We all know that the Eurozone has hardly been in the best shape recently. Given that Eurozone countries are some of the biggest trading partners of businesses in the UK, this has inevitably impacted on businesses throughout many sectors. It’s not just large businesses who may have been affected. Given that the government is promoting exporting for small companies as a way for them to boost growth opportunities, there are reverberations right down through the whole business sector.
But are UK firms of all sizes looking to limit their exposure to the financial risks of the Eurozone? While prospects from Europe may be brighter than times where a break up of the Eurozone seemed inevitable, there’s still a cloud hanging over the head of many countries. The crisis is continuing and as such, UK firms could be looking elsewhere to more stable, growing markets in order to get the most benefit from their exporting activities.
There are new concerns regarding the two-speed economy within the Eurozone bloc and these are further intensifying the strength of arguments that back economies further afield as more reliable trading partners.
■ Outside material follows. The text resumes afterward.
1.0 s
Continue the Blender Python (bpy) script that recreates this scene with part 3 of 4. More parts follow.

This takes the form of a North-South divide within Europe, with the obvious (relative) powerhouses of France, Germany and the Netherlands set in opposition to the hard-hit Mediterranean countries such as Spain, Greece and Italy.
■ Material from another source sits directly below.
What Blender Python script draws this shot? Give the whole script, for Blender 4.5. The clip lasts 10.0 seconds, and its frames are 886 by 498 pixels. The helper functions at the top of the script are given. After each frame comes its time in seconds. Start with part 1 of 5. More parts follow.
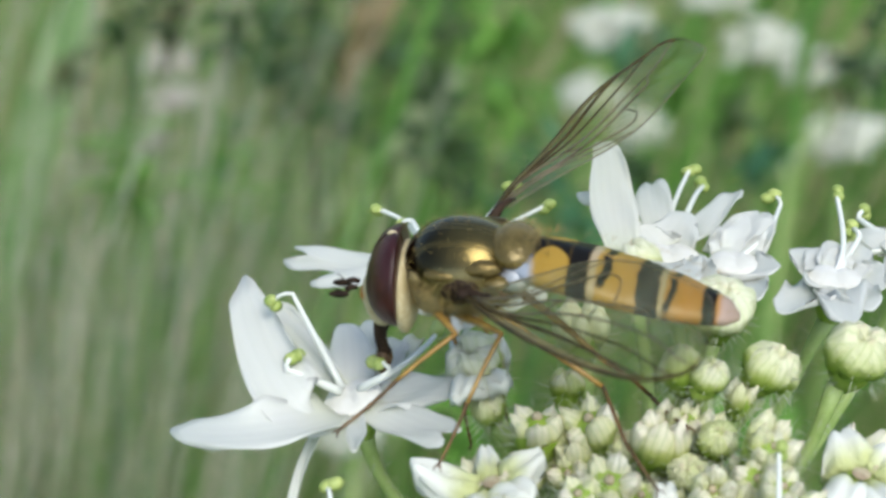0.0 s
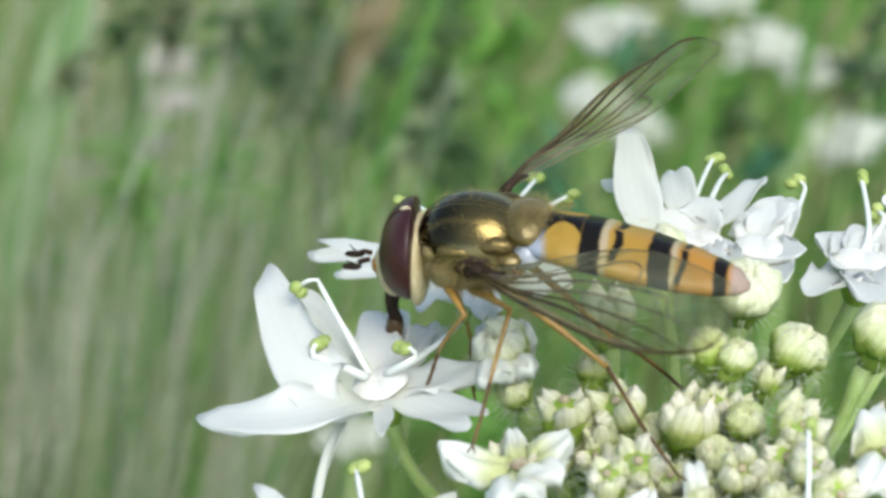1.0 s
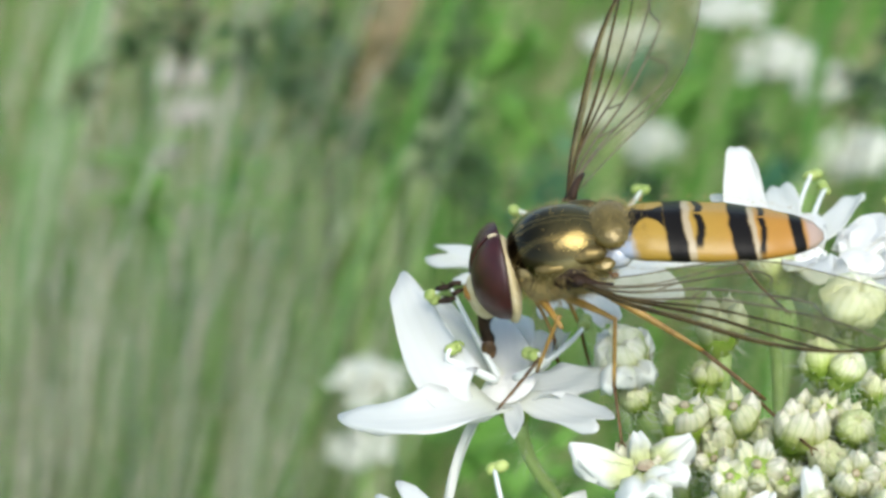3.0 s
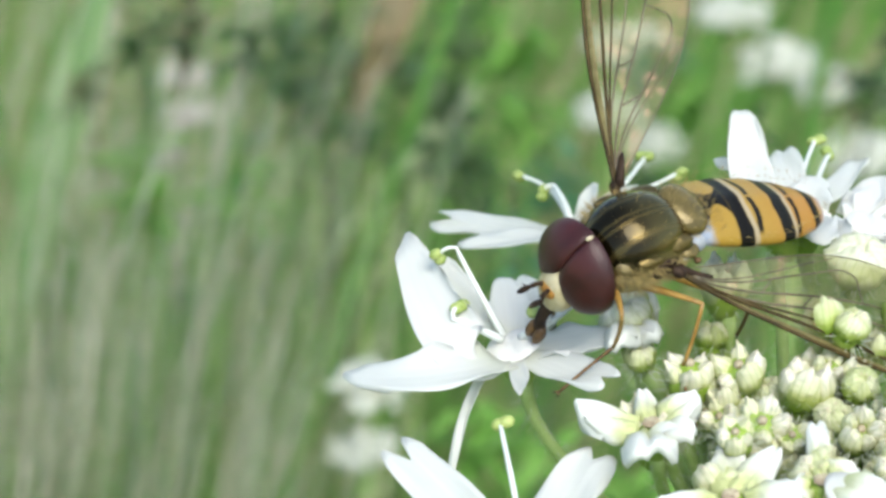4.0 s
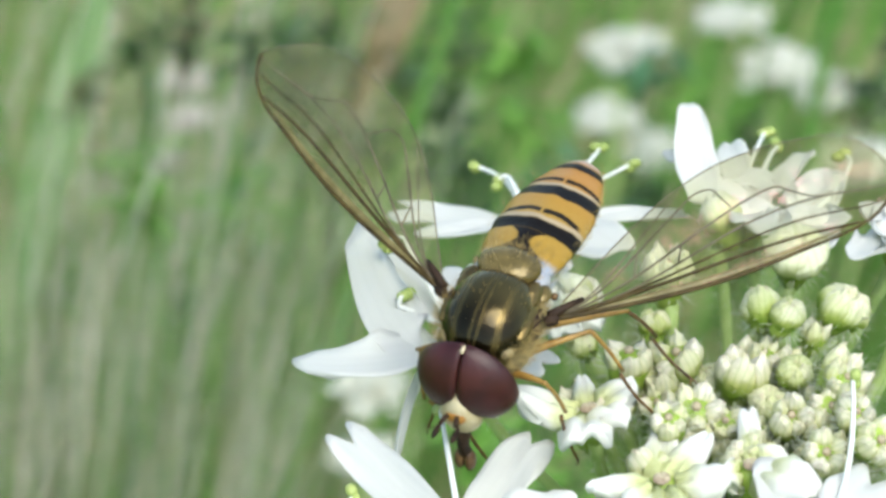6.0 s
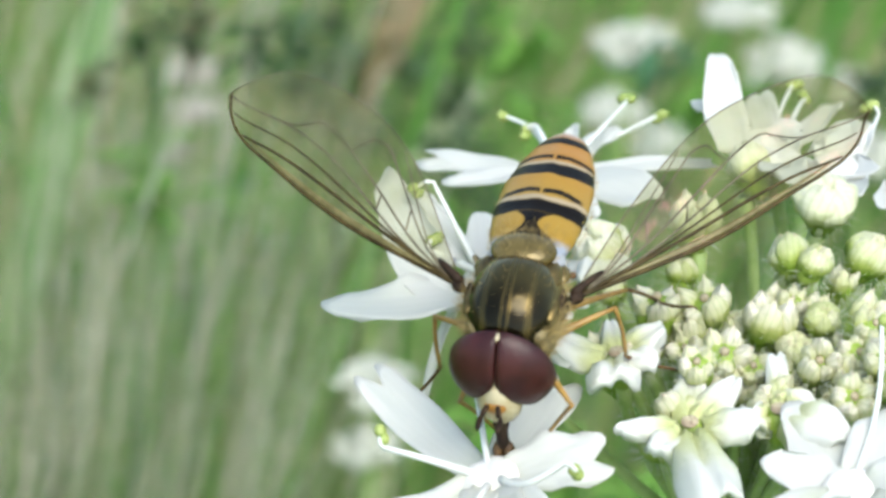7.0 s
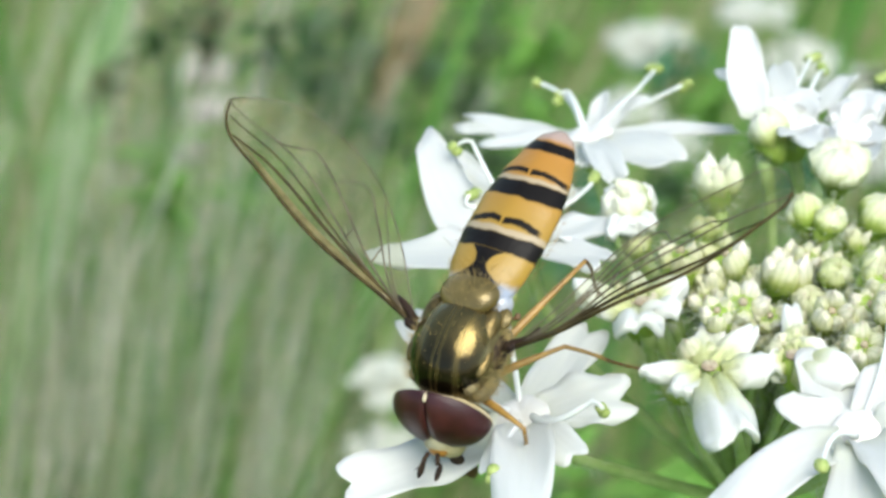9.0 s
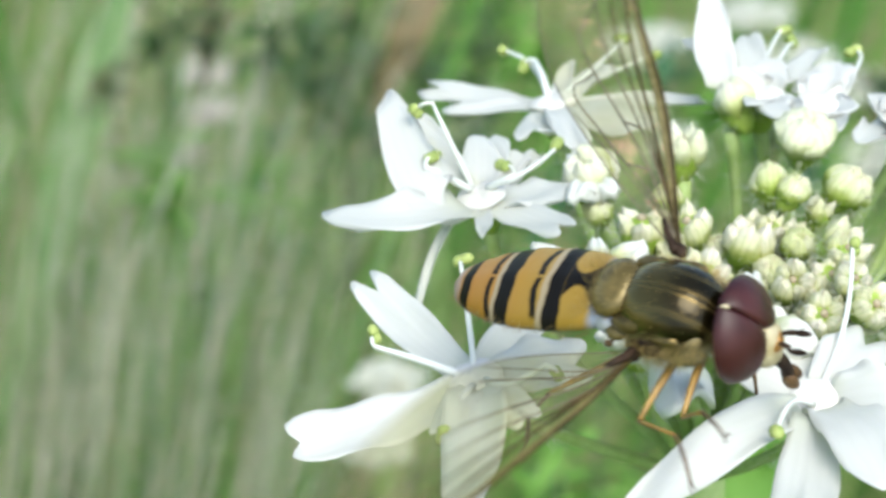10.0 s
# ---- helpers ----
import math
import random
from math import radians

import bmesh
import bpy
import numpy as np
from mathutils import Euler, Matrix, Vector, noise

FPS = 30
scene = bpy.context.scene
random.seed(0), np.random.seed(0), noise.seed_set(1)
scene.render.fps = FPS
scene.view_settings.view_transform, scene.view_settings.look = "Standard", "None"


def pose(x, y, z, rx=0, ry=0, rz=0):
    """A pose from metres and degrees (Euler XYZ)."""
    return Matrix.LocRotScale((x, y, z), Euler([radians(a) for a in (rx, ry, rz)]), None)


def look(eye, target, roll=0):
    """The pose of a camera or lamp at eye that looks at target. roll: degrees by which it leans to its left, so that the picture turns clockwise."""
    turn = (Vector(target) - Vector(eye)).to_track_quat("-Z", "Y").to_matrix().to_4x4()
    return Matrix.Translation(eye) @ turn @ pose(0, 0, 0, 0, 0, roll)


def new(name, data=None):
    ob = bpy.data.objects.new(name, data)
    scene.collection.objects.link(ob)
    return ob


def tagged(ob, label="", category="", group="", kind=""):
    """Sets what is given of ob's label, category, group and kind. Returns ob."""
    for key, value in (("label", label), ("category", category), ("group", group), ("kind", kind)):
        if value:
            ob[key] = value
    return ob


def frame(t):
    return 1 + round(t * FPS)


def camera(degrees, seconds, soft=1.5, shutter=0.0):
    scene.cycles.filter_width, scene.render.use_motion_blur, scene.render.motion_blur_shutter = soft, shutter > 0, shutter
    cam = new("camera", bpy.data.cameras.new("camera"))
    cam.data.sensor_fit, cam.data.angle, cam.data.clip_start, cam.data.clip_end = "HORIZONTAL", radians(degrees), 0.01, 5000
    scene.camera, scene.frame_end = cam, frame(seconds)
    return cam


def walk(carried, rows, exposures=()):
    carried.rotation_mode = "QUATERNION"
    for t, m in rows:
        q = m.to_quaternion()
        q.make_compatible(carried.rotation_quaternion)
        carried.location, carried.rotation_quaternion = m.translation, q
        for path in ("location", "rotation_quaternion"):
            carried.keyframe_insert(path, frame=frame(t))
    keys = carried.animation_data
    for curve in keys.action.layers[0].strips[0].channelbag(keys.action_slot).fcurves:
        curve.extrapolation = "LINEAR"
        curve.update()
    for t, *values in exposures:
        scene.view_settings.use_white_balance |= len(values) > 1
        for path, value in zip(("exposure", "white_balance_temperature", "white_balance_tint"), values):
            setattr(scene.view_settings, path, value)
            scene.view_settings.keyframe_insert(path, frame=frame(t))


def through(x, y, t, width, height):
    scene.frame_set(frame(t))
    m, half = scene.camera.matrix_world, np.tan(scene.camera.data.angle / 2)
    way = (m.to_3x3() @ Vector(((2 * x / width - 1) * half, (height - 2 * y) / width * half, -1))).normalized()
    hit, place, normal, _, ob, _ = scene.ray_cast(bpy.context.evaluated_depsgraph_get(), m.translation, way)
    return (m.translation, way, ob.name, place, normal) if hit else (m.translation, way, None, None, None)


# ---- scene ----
from mathutils import Quaternion

MM = 0.001
PITCH = radians(33)
FOCUS = Vector((0, 0, 0.9))
REACH = 0.080
# the slanting axes in which the sway is given: x right, y up along the view, z back to the lens
BASE = Matrix(((1, 0, 0, 0), (0, math.sin(PITCH), -math.cos(PITCH), 0), (0, math.cos(PITCH), math.sin(PITCH), FOCUS.z), (0, 0, 0, 1)))
# seconds, pan, tilt, roll in degrees
CAMERA_TURN = [
    (0, 0.000, 0.000, 0.000),
    (0.5, -0.005, 0.031, 0.027),
    (1, 0.017, 0.048, 0.060),
    (1.5, 0.060, 0.028, 0.082),
    (2, 0.143, 0.052, 0.122),
    (2.5, 0.201, 0.176, 0.178),
    (4, 0.270, 0.306, 0.230),
    (4.5, 0.207, 0.279, 0.294),
    (5, 0.213, 0.300, 0.362),
    (6.5, 0.297, 0.403, 0.501),
    (7, 0.362, 0.264, 0.621),
    (7.5, 0.392, 0.230, 0.729),
    (8, 0.429, 0.252, 0.795),
    (8.5, 0.512, 0.185, 0.795),
    (9, 0.625, 0.246, 0.795),
    (9.5, 0.707, 0.195, 0.795),
    (10, 0.625, 0.288, 0.795),
]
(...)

This disunited economy not only has ramifications for the value of the Euro, but will in turn impact on the ability of UK businesses to recover from the ongoingly stagnant performance of the UK economy. So where does your business export to? If you’re looking for growth, many are looking beyond the obvious Eurozone countries to frontiers farther afield, such as China and Russia. More moderate exchange rates, better growth prospects and friendly business regulations are making these markets all the more appealling for UK businesses, of any size.